The Hag Goddess of Winter
In the undulating waters of the Hebrides there is the Gulf of Corryvreckan, which the local people called the "Gulf of the Speckled Seas" or the "Gulf of the plaid" for an old and powerful hag that lived by these waters. The hag, Cailleach Bheur, was a mighty and giant witch that all were terrified of for she could turn the waters to storms and bring death to the lands. Once a year for three days, Cailleach Bheur went to the seas to wash her great plaid before the winter season. Using the gulf as her washtub she churned her cloth for three days straight causing the waters and winds to roar a tempest that was heard for twenty miles in all directions. The first swirling waters created the great Corryveckan whirlpool that still lasts the whole year round, catching and drowning passing fish and ships. Some say the hag lives in the whirlpool as the fiercest of the kelpies.
For these washing days the people of the islands hide indoors trying not to be caught in the witch's mad cleaning. When Cailleach Bheur was done her cloth was pure white. She then laid it over the lands to dry as it turned into a clean blanket of snow marking the beginning of winter.
Many more tales incorporating this whirlpool exist as the hag goddess doomed many a brave prince and princess in the course of Scottish history.
All photos taken by my partner Katie. Isn't she just awesome?
The Blue Men of the Minch
Long ago a tribe of fallen angels crashed to earth and split into three groups: the ground dwelling fairies, the "Merry Dancers" of the northern lights, and the sea inhabiting blue men. The blue men of the Minch, also known as storm kelpies, inhabit exclusively the stretch of water between the Outer Hebrides and mainland Scotland. These creatures, unlike other kelpies, look like humans only blue and capable of living underwater. When the skies are clear and the waters calm, the blue men are in a fine sleep floating on the backs just below the water's surface. But when awake, they have the power to play with winds and create storms that try the strength of the strongest ships.

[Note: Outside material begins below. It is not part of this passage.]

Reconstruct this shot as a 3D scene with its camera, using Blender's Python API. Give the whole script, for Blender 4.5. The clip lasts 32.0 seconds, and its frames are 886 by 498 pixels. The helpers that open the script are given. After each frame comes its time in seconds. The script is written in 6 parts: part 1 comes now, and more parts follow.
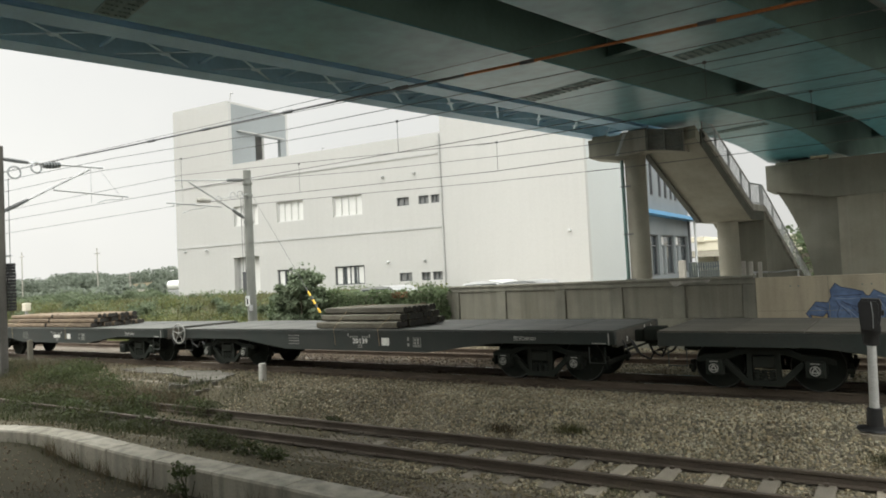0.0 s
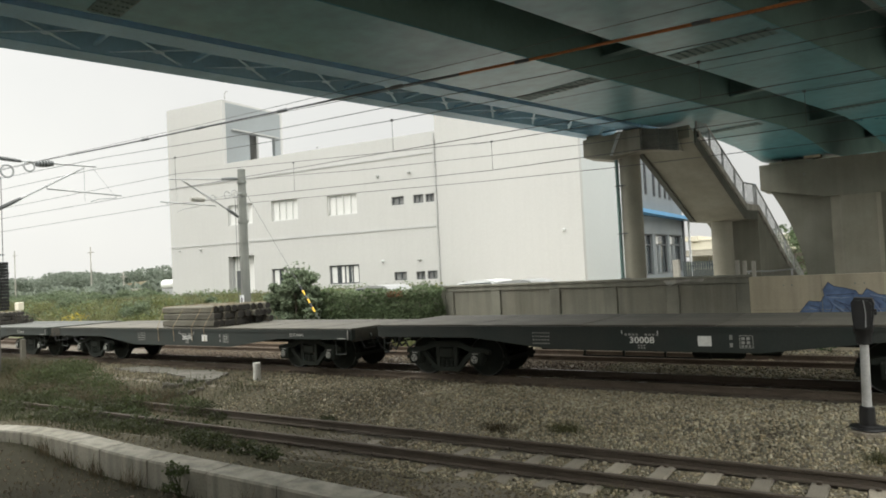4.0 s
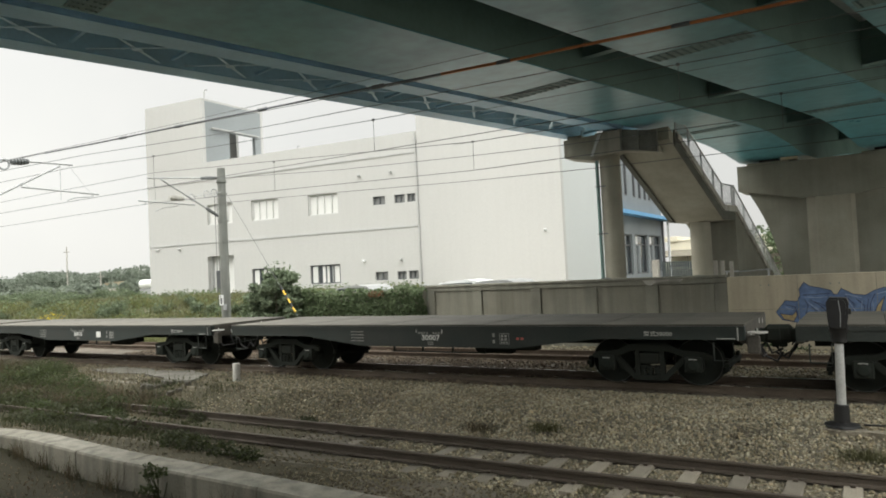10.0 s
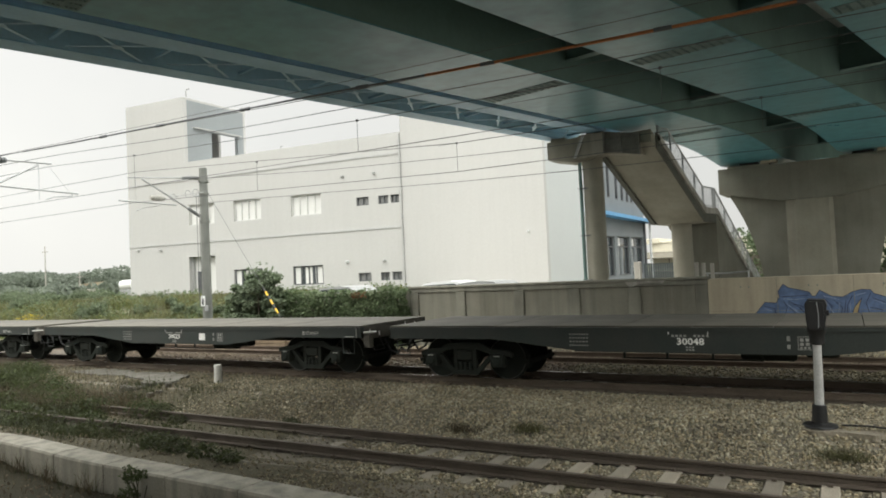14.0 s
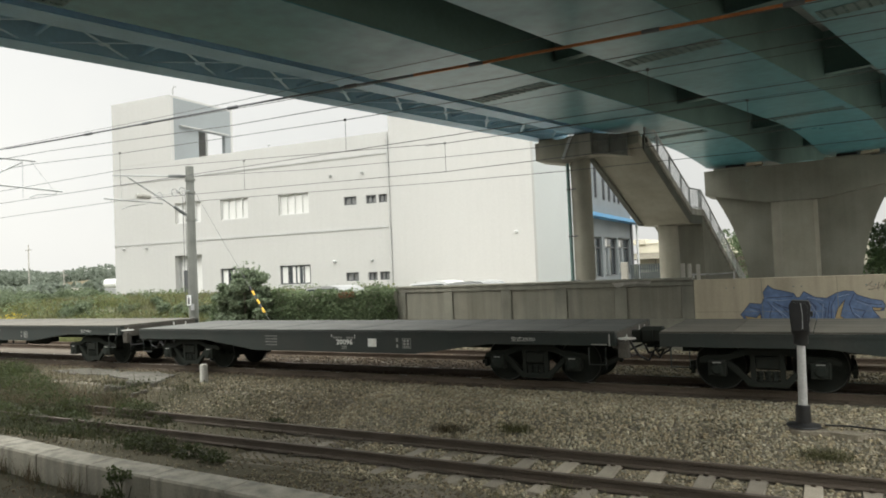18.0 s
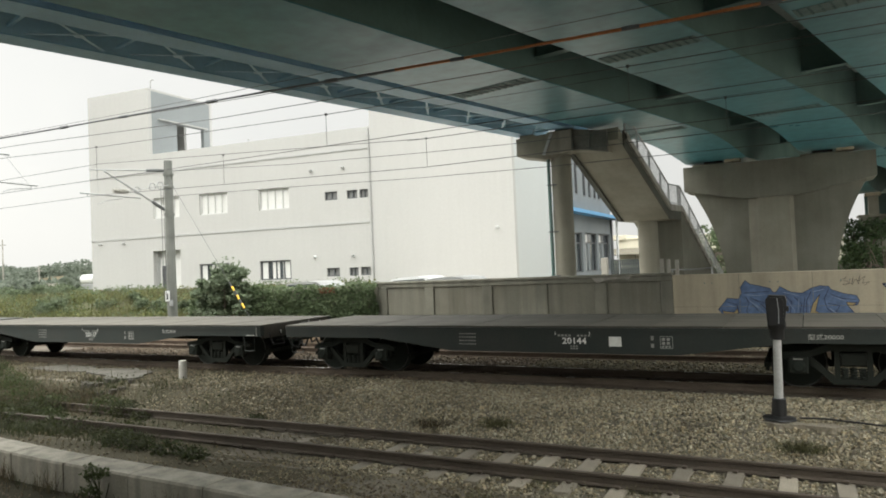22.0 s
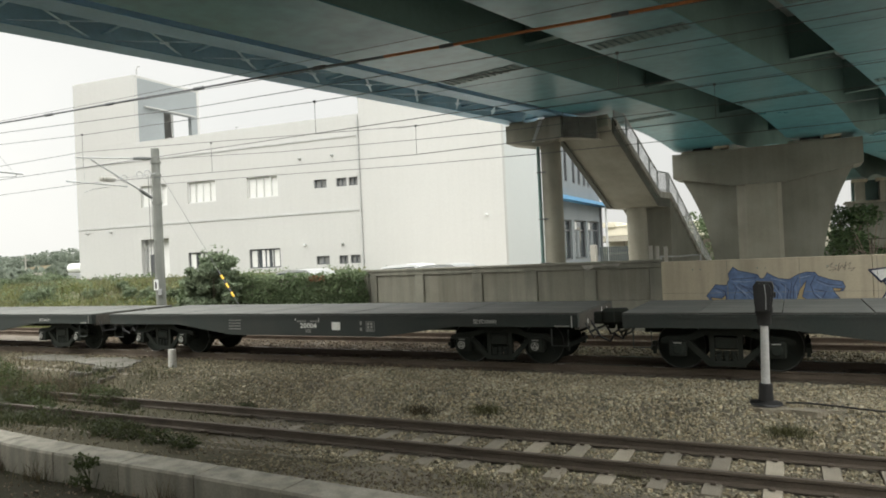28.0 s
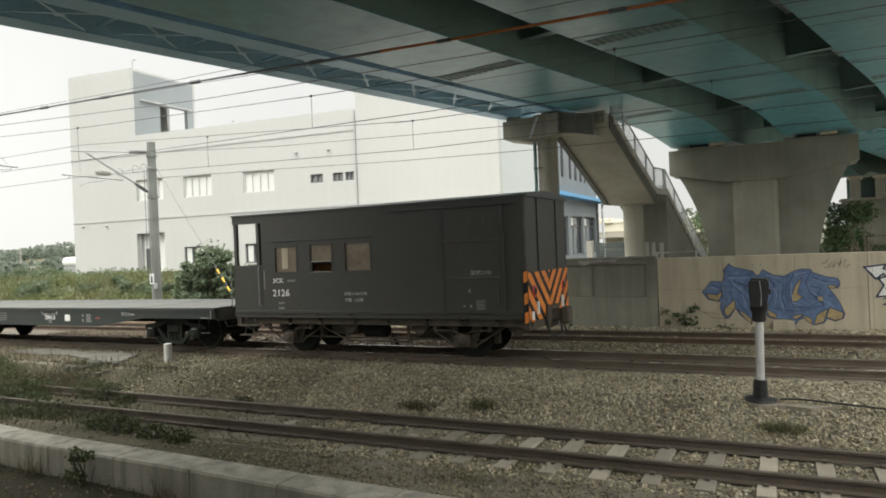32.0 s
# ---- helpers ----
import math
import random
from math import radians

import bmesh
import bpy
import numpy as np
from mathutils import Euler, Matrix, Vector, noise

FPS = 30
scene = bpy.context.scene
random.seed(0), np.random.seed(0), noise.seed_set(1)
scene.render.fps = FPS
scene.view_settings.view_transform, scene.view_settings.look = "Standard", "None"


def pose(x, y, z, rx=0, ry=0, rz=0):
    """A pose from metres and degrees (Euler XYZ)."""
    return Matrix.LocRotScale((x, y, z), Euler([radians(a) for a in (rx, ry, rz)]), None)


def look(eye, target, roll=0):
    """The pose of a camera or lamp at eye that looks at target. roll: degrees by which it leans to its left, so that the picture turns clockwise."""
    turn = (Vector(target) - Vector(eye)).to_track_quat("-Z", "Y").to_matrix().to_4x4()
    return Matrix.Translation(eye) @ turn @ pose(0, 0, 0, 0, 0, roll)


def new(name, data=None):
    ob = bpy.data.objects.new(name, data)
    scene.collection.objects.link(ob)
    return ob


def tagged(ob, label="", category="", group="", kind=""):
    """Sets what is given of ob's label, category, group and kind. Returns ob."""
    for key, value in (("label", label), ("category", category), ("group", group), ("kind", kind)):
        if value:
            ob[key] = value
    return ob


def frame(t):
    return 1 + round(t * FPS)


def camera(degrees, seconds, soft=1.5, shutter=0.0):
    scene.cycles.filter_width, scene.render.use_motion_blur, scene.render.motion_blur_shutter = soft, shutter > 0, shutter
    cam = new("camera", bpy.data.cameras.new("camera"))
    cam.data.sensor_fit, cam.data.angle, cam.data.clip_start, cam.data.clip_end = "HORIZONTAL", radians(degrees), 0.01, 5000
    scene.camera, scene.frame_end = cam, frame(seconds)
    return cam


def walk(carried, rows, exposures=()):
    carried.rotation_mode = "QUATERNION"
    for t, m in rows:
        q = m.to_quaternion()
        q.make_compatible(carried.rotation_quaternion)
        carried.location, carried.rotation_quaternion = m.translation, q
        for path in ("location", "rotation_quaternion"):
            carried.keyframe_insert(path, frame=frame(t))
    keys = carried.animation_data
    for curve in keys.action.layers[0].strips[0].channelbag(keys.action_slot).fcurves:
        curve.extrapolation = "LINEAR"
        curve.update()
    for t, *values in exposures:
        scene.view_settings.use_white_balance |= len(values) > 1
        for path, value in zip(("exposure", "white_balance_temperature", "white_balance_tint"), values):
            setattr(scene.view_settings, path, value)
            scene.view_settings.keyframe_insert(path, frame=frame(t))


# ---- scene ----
cam = camera(65.44, 32.0, soft=1.8)
# carried rows: seconds, tilt, lean, turn
ROWS = [
    (0, 92.096, 2.821, 33.744),
    (0.5, 92.091, 2.812, 33.750),
    (1, 92.084, 2.810, 33.746),
    (1.5, 92.071, 2.817, 33.719),
    (2, 92.053, 2.822, 33.663),
    (2.5, 92.037, 2.819, 33.584),
    (3, 92.027, 2.812, 33.494),
    (3.5, 92.019, 2.809, 33.400),
    (5.5, 91.963, 2.804, 33.037),
    (6, 91.962, 2.811, 32.942),
    (6.5, 91.964, 2.819, 32.857),
    (7, 91.966, 2.824, 32.777),
    (7.5, 91.963, 2.825, 32.690),
    (8, 91.952, 2.816, 32.582),
    (8.5, 91.938, 2.807, 32.433),
    (9, 91.928, 2.807, 32.235),
    (9.5, 91.925, 2.801, 32.003),
    (10, 91.923, 2.784, 31.756),
    (10.5, 91.922, 2.767, 31.502),
    (11, 91.923, 2.751, 31.252),
    (11.5, 91.923, 2.732, 31.018),
    (12, 91.925, 2.717, 30.811),
    (12.5, 91.928, 2.703, 30.639),
    (13, 91.934, 2.685, 30.507),
    (13.5, 91.944, 2.663, 30.422),
    (14, 91.957, 2.647, 30.378),
    (14.5, 91.971, 2.637, 30.358),
    (16.5, 92.002, 2.421, 29.926),
    (17, 91.984, 2.412, 29.731),
    (17.5, 91.955, 2.410, 29.540),
    (18, 91.913, 2.420, 29.354),
    (18.5, 91.863, 2.430, 29.165),
    (19, 91.808, 2.431, 28.972),
    (19.5, 91.754, 2.430, 28.784),
    (20, 91.705, 2.434, 28.603),
    (20.5, 91.657, 2.441, 28.422),
    (21, 91.601, 2.446, 28.229),
    (21.5, 91.536, 2.443, 28.020),
    (22, 91.465, 2.430, 27.791),
    (22.5, 91.389, 2.423, 27.557),
    (23, 91.309, 2.433, 27.344),
    (23.5, 91.226, 2.396, 27.144),
    (24, 91.141, 2.202, 26.909),
    (24.5, 91.057, 1.977, 26.706),
    (25, 90.967, 2.082, 26.718),
    (25.5, 90.868, 2.597, 26.961),
    (27.5, 90.489, 2.646, 26.971),
    (28, 90.402, 2.635, 26.949),
    (28.5, 90.315, 2.620, 26.905),
    (29, 90.233, 2.607, 26.841),
    (29.5, 90.163, 2.594, 26.775),
    (30, 90.107, 2.574, 26.718),
    (30.5, 90.063, 2.542, 26.676),
    (31, 90.030, 2.499, 26.655),
    (31.5, 90.010, 2.445, 26.648),
    (32, 90.000, 2.376, 26.649),
]
EYE = (0.0, 0.0, 2.33)
walk(cam, [(t, pose(*EYE, a, b, c)) for t, a, b, c in ROWS], exposures=[(0, 0.03, 6500, 5), (10, 0.06, 6500, 5), (20, 0.11, 6500, 5), (25, 0.15, 6500, 5), (32, 0.16, 6500, 5)])

# ---- world, sun, exposure ----
world = bpy.data.worlds.new("overcast_sky")
scene.world = world
world.use_nodes = True
wn, wl = world.node_tree.nodes, world.node_tree.links
wn.clear()
w_out, w_bg = wn.new("ShaderNodeOutputWorld"), wn.new("ShaderNodeBackground")
sky = wn.new("ShaderNodeTexSky")
sky.sky_type, sky.sun_disc = "NISHITA", False
sky.sun_elevation, sky.sun_rotation = radians(45), radians(215)
sky.air_density, sky.dust_density = 1.0, 4.0
w_dim = wn.new("ShaderNodeVectorMath")
w_dim.operation = "SCALE"
w_dim.inputs["Scale"].default_value = 0.085
w_co, w_noise, w_ramp, w_mix = wn.new("ShaderNodeTexCoord"), wn.new("ShaderNodeTexNoise"), wn.new("ShaderNodeValToRGB"), wn.new("ShaderNodeMix")
w_noise.inputs["Scale"].default_value, w_noise.inputs["Detail"].default_value = 2.2, 5
w_ramp.color_ramp.elements[0].position, w_ramp.color_ramp.elements[0].color = 0.3, (0.945, 0.922, 0.911, 1)
w_ramp.color_ramp.elements[1].position, w_ramp.color_ramp.elements[1].color = 0.72, (1.08, 1.042, 1.01, 1)
w_mix.data_type = "RGBA"
w_mix.inputs["Factor"].default_value = 0.9
# an overcast sky is about three times as bright overhead as at the horizon
w_sep, w_lift, w_gain = wn.new("ShaderNodeSeparateXYZ"), wn.new("ShaderNodeMapRange"), wn.new("ShaderNodeVectorMath")
w_lift.inputs[1].default_value, w_lift.inputs[2].default_value, w_lift.inputs[3].default_value, w_lift.inputs[4].default_value = 0.3, 0.75, 1.0, 3.9
w_gain.operation = "SCALE"
wl.new(w_co.outputs["Generated"], w_sep.inputs["Vector"])
wl.new(w_sep.outputs["Z"], w_lift.inputs[0])
wl.new(w_co.outputs["Generated"], w_noise.inputs["Vector"])
wl.new(w_noise.outputs["Fac"], w_ramp.inputs["Fac"])
# the cloud is brighter round the hidden sun
w_dot, w_side, w_both = wn.new("ShaderNodeVectorMath"), wn.new("ShaderNodeMapRange"), wn.new("ShaderNodeMath")
w_dot.operation, w_both.operation = "DOT_PRODUCT", "MULTIPLY"
w_dot.inputs[1].default_value = (-0.12, -0.965, 0.2)
w_side.inputs[1].default_value, w_side.inputs[2].default_value, w_side.inputs[3].default_value, w_side.inputs[4].default_value = -1.0, 1.0, 0.82, 1.42
wl.new(w_co.outputs["Generated"], w_dot.inputs[0])
wl.new(w_dot.outputs["Value"], w_side.inputs[0])
wl.new(w_side.outputs[0], w_both.inputs[0])
wl.new(w_lift.outputs[0], w_both.inputs[1])
wl.new(w_ramp.outputs["Color"], w_gain.inputs[0])
wl.new(w_both.outputs[0], w_gain.inputs["Scale"])
wl.new(sky.outputs["Color"], w_dim.inputs[0])
wl.new(w_dim.outputs["Vector"], w_mix.inputs[6])
wl.new(w_gain.outputs["Vector"], w_mix.inputs[7])
wl.new(w_mix.outputs[2], w_bg.inputs["Color"])
w_bg.inputs["Strength"].default_value = 0.95
wl.new(w_bg.outputs["Background"], w_out.inputs["Surface"])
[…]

To pass the time the Blue Men play shinty when the skies are clear. When ships pass by they spray them with water and laugh roaring winds. When in a more mischievous mood, the kelpie chief, a Shony, rises out of the water and shouts two lines of poetry to the master of passing ships as a challenge. The man must shout two lines back for safe passage, but if he fails the blue men will attempt to capsize the ship and drown all the captain's men.
One of the few recorded instances of this exchange occurred long ago between a skipper and the Blue Men Chief:
Blue Chief: Man of the black cap what do you say
As your proud ship cleaves the brine?
Skipper: My speedy ship takes the shortest way
And I'll follow you line by line
Blue Chief: My men are eager, my men are ready
To drag you below the waves
Skipper: My ship is speedy, my ship is steady
If it sank, it would wreck your caves.
The diary of the Skipper notes, the chief was so surprised by the quick responses that the blue men all retreated to their underwater caves in shame. But it was not always that a captain was so fast on their feet and the Blue Men have drowned many a young sailor over the course of history.